───── DATA SHOWN ─────

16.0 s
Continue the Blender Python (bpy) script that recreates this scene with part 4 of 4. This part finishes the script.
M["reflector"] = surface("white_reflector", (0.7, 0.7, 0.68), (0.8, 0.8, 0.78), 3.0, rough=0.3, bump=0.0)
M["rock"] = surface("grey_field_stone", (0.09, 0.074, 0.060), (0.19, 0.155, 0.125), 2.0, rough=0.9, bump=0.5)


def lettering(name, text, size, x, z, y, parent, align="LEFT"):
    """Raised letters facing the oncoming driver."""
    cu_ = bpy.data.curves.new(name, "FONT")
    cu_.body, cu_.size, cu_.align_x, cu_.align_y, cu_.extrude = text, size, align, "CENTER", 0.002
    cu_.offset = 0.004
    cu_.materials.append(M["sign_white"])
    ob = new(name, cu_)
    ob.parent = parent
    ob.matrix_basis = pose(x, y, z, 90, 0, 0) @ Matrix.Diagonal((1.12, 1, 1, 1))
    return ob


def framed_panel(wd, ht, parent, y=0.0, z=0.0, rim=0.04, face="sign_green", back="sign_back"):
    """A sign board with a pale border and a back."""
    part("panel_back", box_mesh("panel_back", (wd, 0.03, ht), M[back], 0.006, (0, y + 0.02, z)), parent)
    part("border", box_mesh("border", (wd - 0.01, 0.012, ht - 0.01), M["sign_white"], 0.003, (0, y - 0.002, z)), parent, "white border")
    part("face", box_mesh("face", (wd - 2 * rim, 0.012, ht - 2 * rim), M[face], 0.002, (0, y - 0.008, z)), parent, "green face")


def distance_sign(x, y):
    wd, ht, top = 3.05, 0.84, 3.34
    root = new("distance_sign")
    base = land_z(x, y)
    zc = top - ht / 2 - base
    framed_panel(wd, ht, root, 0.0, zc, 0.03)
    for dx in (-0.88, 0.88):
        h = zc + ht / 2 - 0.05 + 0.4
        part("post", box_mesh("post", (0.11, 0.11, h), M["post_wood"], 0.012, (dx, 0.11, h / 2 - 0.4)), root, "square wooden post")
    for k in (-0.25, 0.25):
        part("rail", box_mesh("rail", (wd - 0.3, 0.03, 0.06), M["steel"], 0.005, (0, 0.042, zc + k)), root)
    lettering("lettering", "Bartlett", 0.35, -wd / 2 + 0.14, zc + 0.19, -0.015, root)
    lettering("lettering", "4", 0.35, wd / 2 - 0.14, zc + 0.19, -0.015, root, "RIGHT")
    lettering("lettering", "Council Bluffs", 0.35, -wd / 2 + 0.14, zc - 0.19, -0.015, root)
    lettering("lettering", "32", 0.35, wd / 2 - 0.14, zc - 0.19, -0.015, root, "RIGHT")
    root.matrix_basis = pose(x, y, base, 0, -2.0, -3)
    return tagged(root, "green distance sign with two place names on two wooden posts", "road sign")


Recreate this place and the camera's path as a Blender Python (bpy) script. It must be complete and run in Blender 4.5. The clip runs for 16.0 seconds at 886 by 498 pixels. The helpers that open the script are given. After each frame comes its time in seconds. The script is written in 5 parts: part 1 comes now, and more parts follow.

─────

§ STATED PROBLEM:
Please repeat all the records above exactly as they appear.

§ TASK RESPONSE:
16.0 s
Continue the Blender Python (bpy) script that recreates this scene with part 4 of 4. This part finishes the script.
M["reflector"] = surface("white_reflector", (0.7, 0.7, 0.68), (0.8, 0.8, 0.78), 3.0, rough=0.3, bump=0.0)
M["rock"] = surface("grey_field_stone", (0.09, 0.074, 0.060), (0.19, 0.155, 0.125), 2.0, rough=0.9, bump=0.5)


def lettering(name, text, size, x, z, y, parent, align="LEFT"):
    """Raised letters facing the oncoming driver."""
    cu_ = bpy.data.curves.new(name, "FONT")
    cu_.body, cu_.size, cu_.align_x, cu_.align_y, cu_.extrude = text, size, align, "CENTER", 0.002
    cu_.offset = 0.004
    cu_.materials.append(M["sign_white"])
    ob = new(name, cu_)
    ob.parent = parent
    ob.matrix_basis = pose(x, y, z, 90, 0, 0) @ Matrix.Diagonal((1.12, 1, 1, 1))
    return ob


def framed_panel(wd, ht, parent, y=0.0, z=0.0, rim=0.04, face="sign_green", back="sign_back"):
    """A sign board with a pale border and a back."""
    part("panel_back", box_mesh("panel_back", (wd, 0.03, ht), M[back], 0.006, (0, y + 0.02, z)), parent)
    part("border", box_mesh("border", (wd - 0.01, 0.012, ht - 0.01), M["sign_white"], 0.003, (0, y - 0.002, z)), parent, "white border")
    part("face", box_mesh("face", (wd - 2 * rim, 0.012, ht - 2 * rim), M[face], 0.002, (0, y - 0.008, z)), parent, "green face")


def distance_sign(x, y):
    wd, ht, top = 3.05, 0.84, 3.34
    root = new("distance_sign")
    base = land_z(x, y)
    zc = top - ht / 2 - base
    framed_panel(wd, ht, root, 0.0, zc, 0.03)
    for dx in (-0.88, 0.88):
        h = zc + ht / 2 - 0.05 + 0.4
        part("post", box_mesh("post", (0.11, 0.11, h), M["post_wood"], 0.012, (dx, 0.11, h / 2 - 0.4)), root, "square wooden post")
    for k in (-0.25, 0.25):
        part("rail", box_mesh("rail", (wd - 0.3, 0.03, 0.06), M["steel"], 0.005, (0, 0.042, zc + k)), root)
    lettering("lettering", "Bartlett", 0.35, -wd / 2 + 0.14, zc + 0.19, -0.015, root)
    lettering("lettering", "4", 0.35, wd / 2 - 0.14, zc + 0.19, -0.015, root, "RIGHT")
    lettering("lettering", "Council Bluffs", 0.35, -wd / 2 + 0.14, zc - 0.19, -0.015, root)
    lettering("lettering", "32", 0.35, wd / 2 - 0.14, zc - 0.19, -0.015, root, "RIGHT")
    root.matrix_basis = pose(x, y, base, 0, -2.0, -3)
    return tagged(root, "green distance sign with two place names on two wooden posts", "road sign")


Recreate this place and the camera's path as a Blender Python (bpy) script. It must be complete and run in Blender 4.5. The clip runs for 16.0 seconds at 886 by 498 pixels. The helpers that open the script are given. After each frame comes its time in seconds. The script is written in 5 parts: part 1 comes now, and more parts follow.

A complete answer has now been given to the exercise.